Le modèle allemand est très pragmatique. Cette politique est payante et il faut constater que pendant la dernière campagne électorale, il y a eu quasi zéro débat sur l’immigration. Nous sommes, en France, très, très loin de ce modèle.

Comment décririez-vous la politique migratoire en France au cours du dernier quinquennat ?

Par un seul mot : la peur. Peur de l’autre, peur des migrants, peur de l’extrême droite, peur des réactions de la population. Une peur la plupart du temps complètement infondée. Prenez l’exemple de Calais. Que veulent les Calaisiens ? Que le conflit entre le Royaume-Uni et la France cesse, qu’on en finisse avec les accords du Touquet. Ils voudraient tout simplement que les réfugiés disposent d’un abri au-dessus de leur tête et qu’ils puissent manger une soupe chaque jour et accéder à des points d’eau. Ce qui leur est insupportable, c’est qu’on laisse des gens se masser, qu’on les empêche de partir et qu’on leur rende la vie la plus compliquée possible avec l’idée que, plus ils sont mal accueillis, moins ils viendront. Cela ne marche pas ! C’est une mauvaise approche.

« L’immigration clandestine est par définition difficile à cerner »

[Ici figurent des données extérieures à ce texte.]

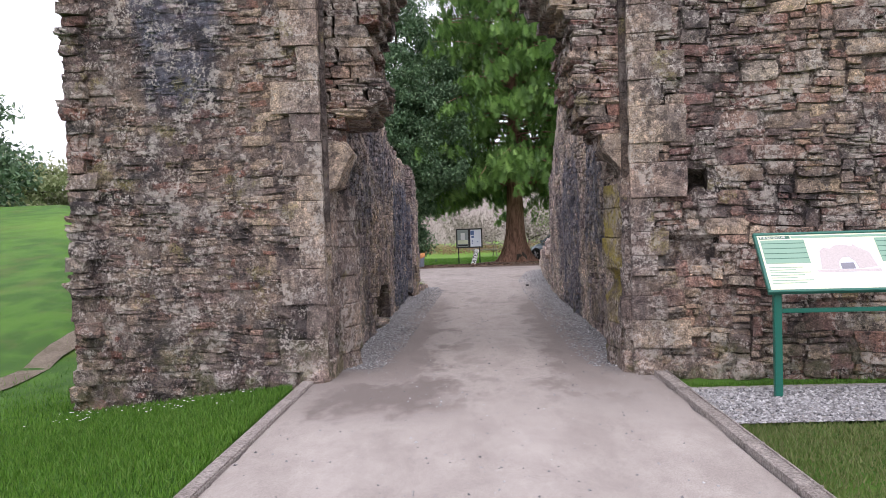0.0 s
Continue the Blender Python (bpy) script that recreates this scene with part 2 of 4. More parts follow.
def road_material():
    m = Nodes("compacted_pinkish_road", 0.9, 0, 0.25)
    x, y, z = m.xyz()
    grit, mott, big = m.step(m.noise(130, 4, 0.75), 0.25, 0.75), m.noise(1.9, 7, 0.66, (1.0, 0.5, 1.0)), m.noise(0.5, 4, 0.55, (1.0, 0.4, 1.0))
    c = m.mix(m.step(mott, 0.3, 0.7), (0.3, 0.265, 0.245), (0.41, 0.372, 0.346))
    c = m.mix(0.75, c, m.ramp(grit, [(0.55, 0.55, 0.55), (1.0, 1.0, 1.0), (1.35, 1.35, 1.35)]), "MULTIPLY")
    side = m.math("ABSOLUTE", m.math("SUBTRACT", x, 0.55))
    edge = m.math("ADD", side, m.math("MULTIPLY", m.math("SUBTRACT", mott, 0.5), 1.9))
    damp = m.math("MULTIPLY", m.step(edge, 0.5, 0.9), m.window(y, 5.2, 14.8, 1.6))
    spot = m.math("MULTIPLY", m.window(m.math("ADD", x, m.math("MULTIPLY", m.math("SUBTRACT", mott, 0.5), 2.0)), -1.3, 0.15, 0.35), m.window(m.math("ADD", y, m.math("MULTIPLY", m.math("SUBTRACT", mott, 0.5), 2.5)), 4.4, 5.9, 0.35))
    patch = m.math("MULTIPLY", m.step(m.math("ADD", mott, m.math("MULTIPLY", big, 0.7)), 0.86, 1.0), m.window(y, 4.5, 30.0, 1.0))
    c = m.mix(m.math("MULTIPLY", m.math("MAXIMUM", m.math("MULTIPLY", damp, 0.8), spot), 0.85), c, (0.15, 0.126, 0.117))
    c = m.mix(m.math("MULTIPLY", patch, 0.55), c, (0.16, 0.135, 0.125))
    # open yard coloured darker, a painted offset for the stronger light there
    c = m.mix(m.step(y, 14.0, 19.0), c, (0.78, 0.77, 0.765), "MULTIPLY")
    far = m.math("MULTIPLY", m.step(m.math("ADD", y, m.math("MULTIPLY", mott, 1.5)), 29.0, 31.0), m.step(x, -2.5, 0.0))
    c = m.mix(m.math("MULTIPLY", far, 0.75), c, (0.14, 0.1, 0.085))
    v = m.node("ShaderNodeTexVoronoi")
    v.inputs["Scale"].default_value = 48
    m.put(m.where(), v.inputs["Vector"])
    chips = m.ramp(v.outputs["Color"], [(0.05, 0.048, 0.048), (0.14, 0.135, 0.135), (0.23, 0.22, 0.22), (0.4, 0.39, 0.38)])
    wob = m.math("ADD", m.math("MULTIPLY", m.math("SUBTRACT", m.noise(3.0, 6, 0.75), 0.5), 1.1), m.math("MULTIPLY", m.math("SUBTRACT", v.outputs["Distance"], 0.3), 0.4))
    lft = m.math("ADD", m.math("SUBTRACT", -0.83, x), wob)
    rgt = m.math("ADD", m.math("SUBTRACT", x, m.math("ADD", 1.93, m.math("MULTIPLY", m.step(y, 19.0, 26.0), 0.7))), wob)
    lft = m.math("MULTIPLY", m.step(lft, -0.06, 0.1), m.window(y, 6.6, 18.0, 0.25))
    rgt = m.math("MULTIPLY", m.step(rgt, -0.06, 0.1), m.window(y, 6.3, 25.5, 0.3))
    stony = m.math("MAXIMUM", lft, rgt)
    c = m.mix(stony, c, chips)
    m.bump(m.math("ADD", m.math("ADD", grit, mott), m.math("MULTIPLY", m.math("MULTIPLY", stony, v.outputs["Distance"]), -4.0)), 0.5, 0.008)
    return m.done(c)


def gravel_material(name, colours, bump=True):
    m = Nodes(name, 0.9, 0, 0.3)
    c = m.ramp(m.chance(), colours)
    v = m.node("ShaderNodeTexVoronoi")
    v.inputs["Scale"].default_value = 45
    m.put(m.where(), v.inputs["Vector"])
    c = m.mix(0.8, c, m.ramp(v.outputs["Color"], [(0.45, 0.45, 0.45), (0.9, 0.9, 0.9), (1.4, 1.4, 1.4)]), "MULTIPLY")
    m.bump(v.outputs["Distance"], 0.8, 0.015)
    return m.done(c)


def grass_material(name, dark, light, dry, dryness):
    m = Nodes(name, 0.8, 0, 0.25)
    c = m.mix(m.step(m.noise(1.3, 5, 0.6), 0.35, 0.65), dark, light)
    c = m.mix(m.math("MULTIPLY", m.step(m.noise(0.7, 5, 0.7), 0.5, 0.66), dryness), c, dry)
    # grass lightened beyond the walls, brighter open light put into the colour
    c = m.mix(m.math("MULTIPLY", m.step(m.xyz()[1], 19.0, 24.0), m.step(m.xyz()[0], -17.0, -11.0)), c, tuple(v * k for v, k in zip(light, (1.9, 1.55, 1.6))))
    g = m.noise(90, 5, 0.75)
    c = m.mix(0.8, c, m.ramp(g, [(0.35, 0.35, 0.35), (1.0, 1.0, 1.0), (1.6, 1.6, 1.5)]), "MULTIPLY")
    c = m.mix(m.math("MULTIPLY", m.chance(), 0.35), c, light)
    m.bump(g, 0.8, 0.03)
    return m.done(c)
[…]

Pour contrer la peur, il faut recevoir dignement les réfugiés, et non pas laisser ces populations errer comme on le fait dans les grandes villes. En France, que ce soit à Calais, dans la vallée de la Roya ou porte de la Chapelle, on crée l’image de l’indésirable. Ce que les électeurs ne supportent pas, c’est de voir des jeunes de 20 ans désœuvrés dans la rue alors qu’eux ont travaillé dur toute leur vie. De ce constat, ils concluent que les migrants coûtent cher à la société, ce qui est faux. Nous devrions toujours en revenir à la cause et adopter une politique d’intégration rapide, massive, en autorisant toutes ces personnes à travailler immédiatement et, surtout, en ne les laissant pas à la rue.

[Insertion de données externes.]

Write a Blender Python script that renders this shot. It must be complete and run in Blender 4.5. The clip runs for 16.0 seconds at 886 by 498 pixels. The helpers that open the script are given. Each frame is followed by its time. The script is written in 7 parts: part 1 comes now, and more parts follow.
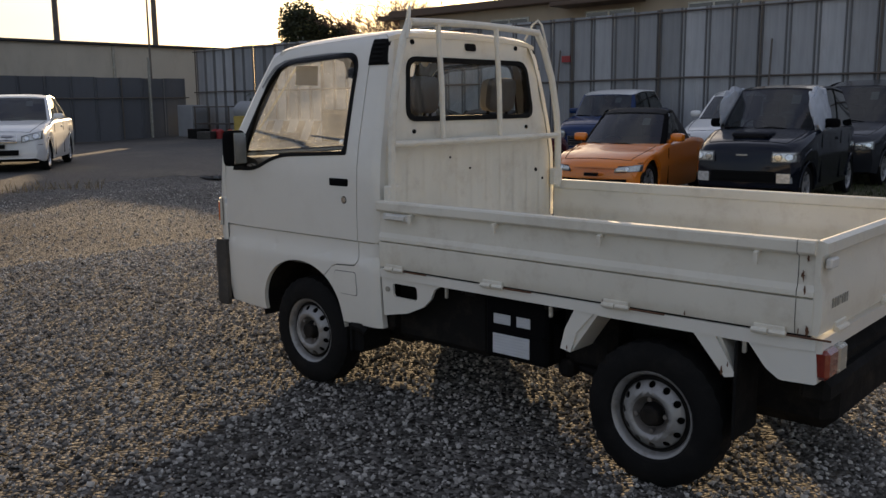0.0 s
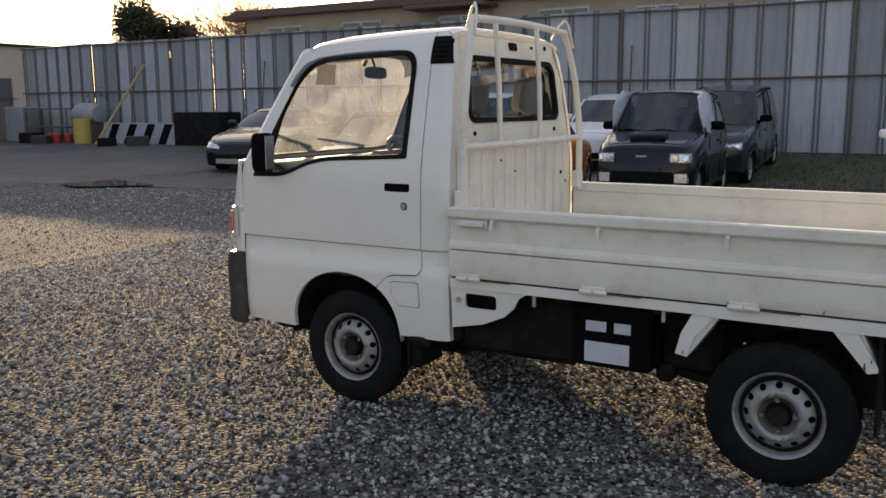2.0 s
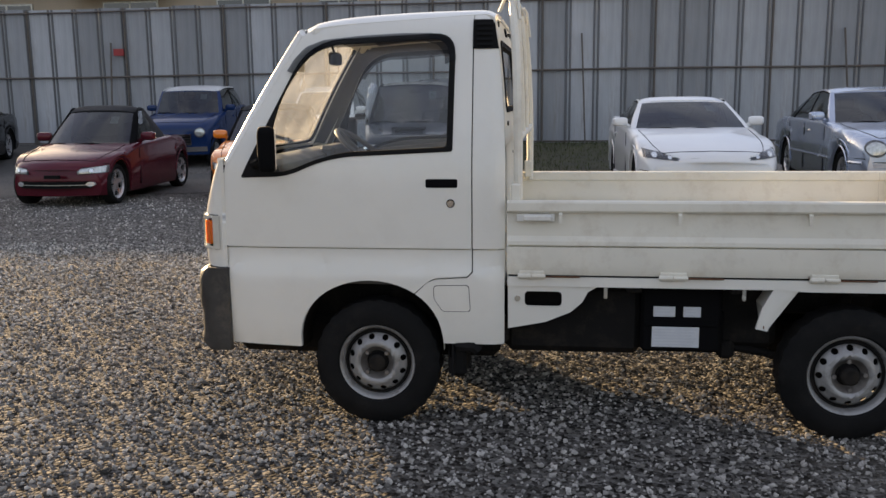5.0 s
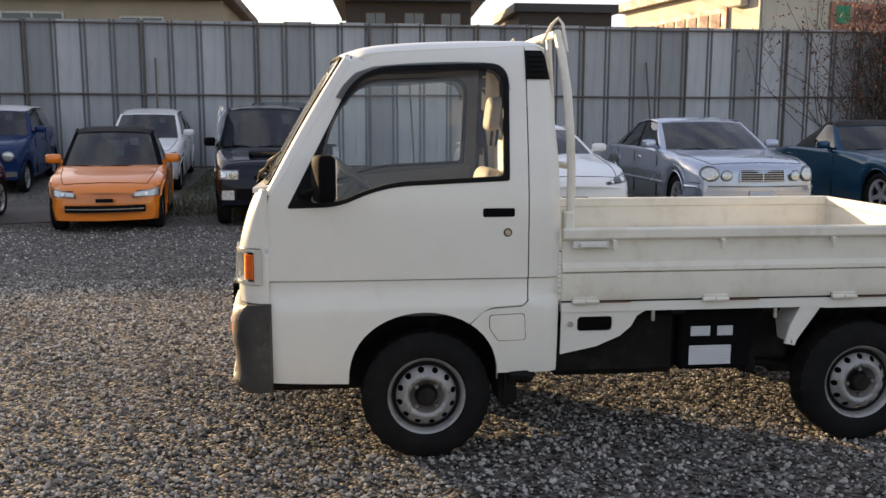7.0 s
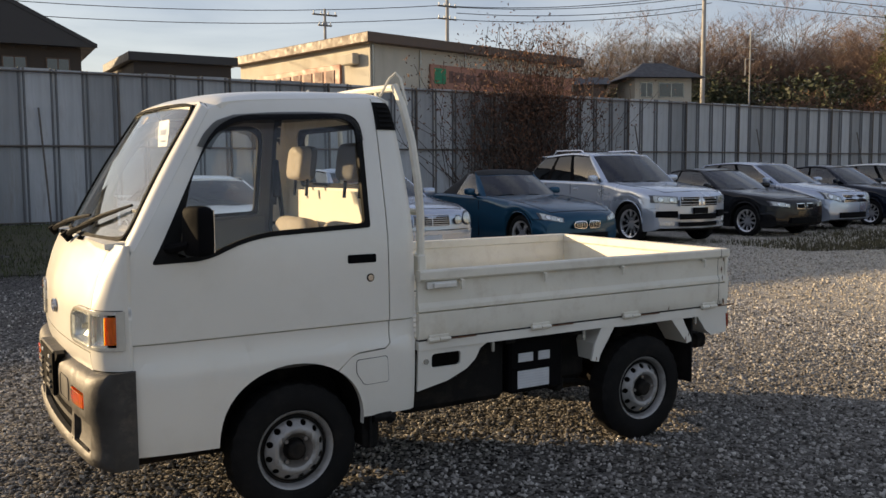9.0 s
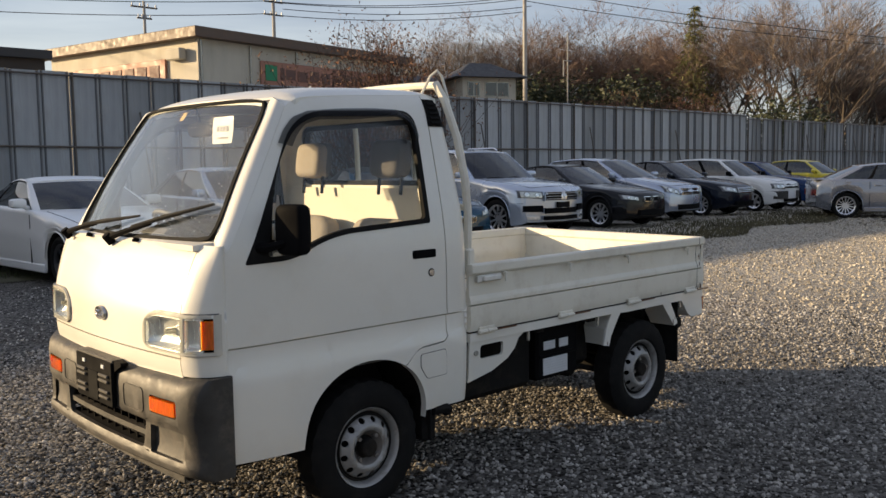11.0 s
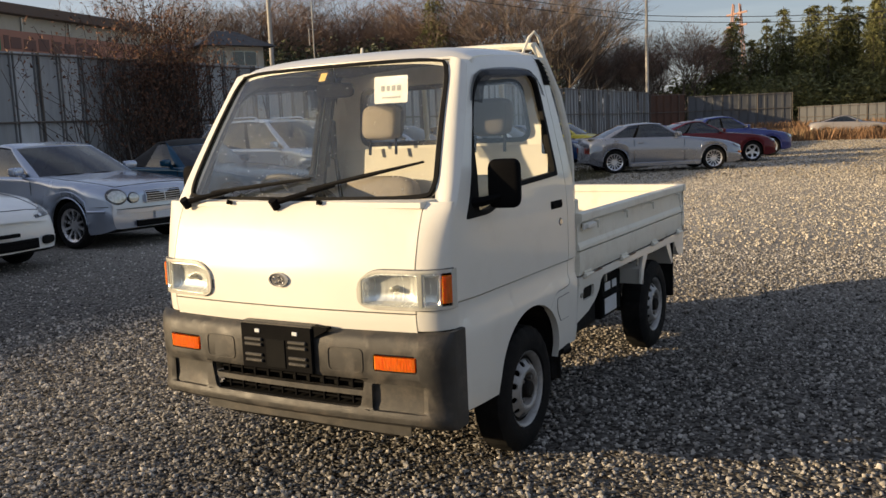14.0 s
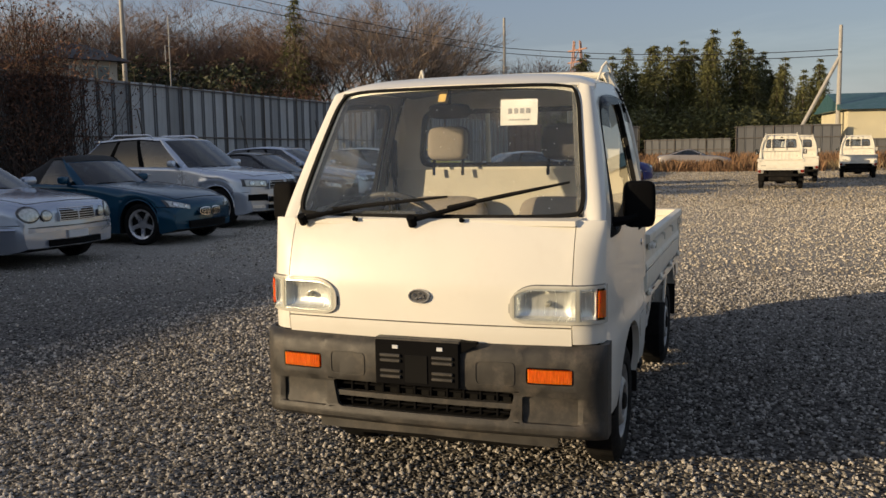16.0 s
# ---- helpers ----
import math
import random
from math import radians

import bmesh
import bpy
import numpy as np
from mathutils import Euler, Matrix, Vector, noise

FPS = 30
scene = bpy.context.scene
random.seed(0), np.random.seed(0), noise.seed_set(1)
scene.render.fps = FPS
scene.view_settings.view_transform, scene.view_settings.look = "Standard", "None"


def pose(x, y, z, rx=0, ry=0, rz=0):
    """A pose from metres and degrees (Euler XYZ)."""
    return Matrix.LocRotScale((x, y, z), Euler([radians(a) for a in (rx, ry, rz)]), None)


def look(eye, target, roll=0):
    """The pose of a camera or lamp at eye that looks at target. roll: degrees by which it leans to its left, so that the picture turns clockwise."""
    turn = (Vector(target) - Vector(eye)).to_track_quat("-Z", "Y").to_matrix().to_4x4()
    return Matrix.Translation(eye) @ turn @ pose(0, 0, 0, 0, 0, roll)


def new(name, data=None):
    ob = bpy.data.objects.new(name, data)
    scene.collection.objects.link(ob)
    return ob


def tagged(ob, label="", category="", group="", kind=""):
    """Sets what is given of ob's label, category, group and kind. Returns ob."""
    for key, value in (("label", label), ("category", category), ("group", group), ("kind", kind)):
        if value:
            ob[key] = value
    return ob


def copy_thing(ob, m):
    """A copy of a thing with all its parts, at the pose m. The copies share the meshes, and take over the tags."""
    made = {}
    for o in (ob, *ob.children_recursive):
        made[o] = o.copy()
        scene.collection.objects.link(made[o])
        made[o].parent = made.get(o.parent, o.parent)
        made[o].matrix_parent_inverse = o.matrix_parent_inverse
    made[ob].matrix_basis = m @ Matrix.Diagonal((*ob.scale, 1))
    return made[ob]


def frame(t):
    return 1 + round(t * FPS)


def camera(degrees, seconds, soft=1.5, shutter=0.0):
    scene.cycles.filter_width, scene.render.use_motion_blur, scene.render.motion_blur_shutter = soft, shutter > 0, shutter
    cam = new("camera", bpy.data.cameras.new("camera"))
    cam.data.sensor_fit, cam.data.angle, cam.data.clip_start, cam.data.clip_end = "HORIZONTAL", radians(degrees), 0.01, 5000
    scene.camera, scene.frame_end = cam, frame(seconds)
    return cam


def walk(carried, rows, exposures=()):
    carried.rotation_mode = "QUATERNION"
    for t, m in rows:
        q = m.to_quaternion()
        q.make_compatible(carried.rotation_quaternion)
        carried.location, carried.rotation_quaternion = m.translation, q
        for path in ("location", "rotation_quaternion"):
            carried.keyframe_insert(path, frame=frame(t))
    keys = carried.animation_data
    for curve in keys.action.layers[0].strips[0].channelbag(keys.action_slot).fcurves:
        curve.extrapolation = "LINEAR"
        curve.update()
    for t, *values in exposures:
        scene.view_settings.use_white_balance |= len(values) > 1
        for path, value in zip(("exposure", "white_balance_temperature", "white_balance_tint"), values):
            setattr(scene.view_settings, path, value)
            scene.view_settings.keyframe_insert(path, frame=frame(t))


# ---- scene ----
cam = camera(53.4, 16.0)
PATH = [
    (0, (3.346, -3.388, 1.371), (2.029, -1.918, 1.047), -0.6),
    (0.5, (3.122, -3.58, 1.372), (1.883, -2.042, 1.056), 0.2),
    (1, (2.913, -3.678, 1.374), (1.744, -2.088, 1.046), -0.9),
    (1.5, (2.643, -3.72, 1.381), (1.533, -2.087, 1.06), -0.6),
    (2, (2.399, -3.855, 1.369), (1.39, -2.158, 1.049), -0.4),
    (2.5, (2.174, -3.979, 1.377), (1.321, -2.201, 1.043), -1.2),
    (3, (1.88, -4.002, 1.353), (1.113, -2.185, 1.023), -0.8),
    (3.5, (1.624, -4.095, 1.345), (0.985, -2.226, 1.029), -0.1),
    (6, (0.222, -4.15, 1.371), (0.181, -2.181, 1.022), -1.1),
    (6.5, (-0.018, -4.072, 1.369), (0.064, -2.101, 1.041), -0.7),
    (7, (-0.325, -4.12, 1.386), (-0.103, -2.154, 1.096), 0.1),
    (7.5, (-0.571, -4.073, 1.363), (-0.219, -2.126, 1.073), 0.5),
    (8, (-0.813, -3.987, 1.363), (-0.294, -2.071, 1.115), 0.1),
    (8.5, (-1.105, -3.989, 1.39), (-0.281, -2.175, 1.22), -0.1),
    (9, (-1.288, -3.896, 1.376), (-0.249, -2.195, 1.199), -0.3),
    (11.5, (-2.373, -3.269, 1.376), (-0.961, -1.868, 1.164), -1.6),
    (12, (-2.613, -3.149, 1.385), (-1.146, -1.812, 1.137), -2.5),
    (12.5, (-2.757, -2.894, 1.381), (-1.248, -1.601, 1.154), -2.2),
    (13, (-2.951, -2.666, 1.361), (-1.377, -1.454, 1.123), -1.5),
    (13.5, (-3.176, -2.446, 1.376), (-1.52, -1.357, 1.103), -2.3),
    (14, (-3.307, -2.164, 1.367), (-1.587, -1.179, 1.099), -2.4),
    (14.5, (-3.516, -1.912, 1.365), (-1.729, -1.052, 1.11), -2.1),
    (15, (-3.673, -1.7, 1.372), (-1.848, -0.924, 1.112), -2.3),
    (15.5, (-3.705, -1.439, 1.376), (-1.851, -0.731, 1.133), -1.5),
    (16, (-3.853, -1.203, 1.381), (-1.982, -0.531, 1.159), -0.9),
]
walk(cam, [(t, look(eye, target, roll)) for t, eye, target, roll in PATH],
     [(0, 0.8, 7000, 10), (1.5, 1.22, 7050, 11), (3.5, 1.65, 7050, 11), (6, 1.55, 7280, 10), (7.5, 1.65, 7280, 10), (9, 0.98, 6950, 8), (11.5, 0.95, 6820, 7), (12.5, 0.85, 6780, 7), (13, 0.66, 6900, 7), (14, 0.73, 6680, 7), (16, 0.36, 6560, 7)])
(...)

Quel est le poids de l’immigration, légale et illégale, en France ?

Il y a à peu près 250 000 entrées légales par an. Elles sont principalement liées au regroupement familial – ce qui ne veut pas dire que ces femmes ne vont pas entrer ensuite sur le marché du travail. Ensuite, on a beaucoup ouvert nos frontières aux étudiants, qui sont le grand facteur de changement dans la politique migratoire depuis une vingtaine d’années. Puis vient l’asile et, loin derrière, le travail, lequel concerne 15 % des entrées environ.

L’immigration clandestine est par définition difficile à cerner. Ce que l’on sait, c’est que la France a régularisé 150 000 sans-papiers en 1982. Il a fallu ensuite attendre la circulaire Chevènement de 1997 pour enregistrer une nouvelle régularisation de 140 000 personnes. Depuis, il n’y a eu aucune régularisation massive. Les seuls migrants régularisés le sont au cas par cas, sous la pression des associations, à l’échelon des préfectures.

Si, dans cinq mois, l’un des candidats d’extrême droite était élu et appliquait une politique « zéro migrant », que se passerait-il ?

Rien ou peu de choses. L’essentiel de l’immigration légale est représenté aujourd’hui par le regroupement familial. Le droit de vivre en famille est un principe constitutionnel depuis 1976. Ensuite, l’immigration se compose de dizaines de milliers d’étudiants. Veut-on se priver des étudiants, se fermer au monde ? Enfin, il y a l’asile. Allons-nous être le seul pays en Europe à sortir de la convention de Genève que nous avons signée en 1951 ? Tout cela est impossible légalement. Et, pratiquement, allons-nous placer des soldats armés de mitraillettes tous les cinquante mètres le long de nos frontières ?

« la migration est une réalité qui fait partie du monde d’aujourd’hui, comme la crise climatique »

Il ne faut pas faire une politique pour l’opinion publique, mais choisir une voie efficace, réaliste, rationnelle, qui corresponde au pacte de Marrakech de 2018. Cela revient à favoriser une migration sûre, ordonnée et régulière. 

L’immigration est-elle inséparable de la mondialisation ?

Oui. Certains s’imaginent pouvoir continuer à vivre comme on vivait il y a cinquante ans en pensant que c’était mieux avant. Mais avant, il y avait des guerres, il y avait des tas de choses dramatiques. Ces personnes n’ont pas pris la mesure de la mondialisation dans laquelle on vit. Deuxièmement, les migrations s’accompagnent de toute une série de mobilités : la mobilité de l’information, celle du commerce, du capital… Nous vivons dans un monde interdépendant, et plus les sociétés seront éduquées, plus elles aspireront à la mobilité. Et puis la migration est une réalité qui fait partie du monde d’aujourd’hui, comme la crise climatique, comme les inégalités, comme tout un ensemble de sujets. À nous d’essayer de régler ces questions le mieux possible, le plus rationnellement possible.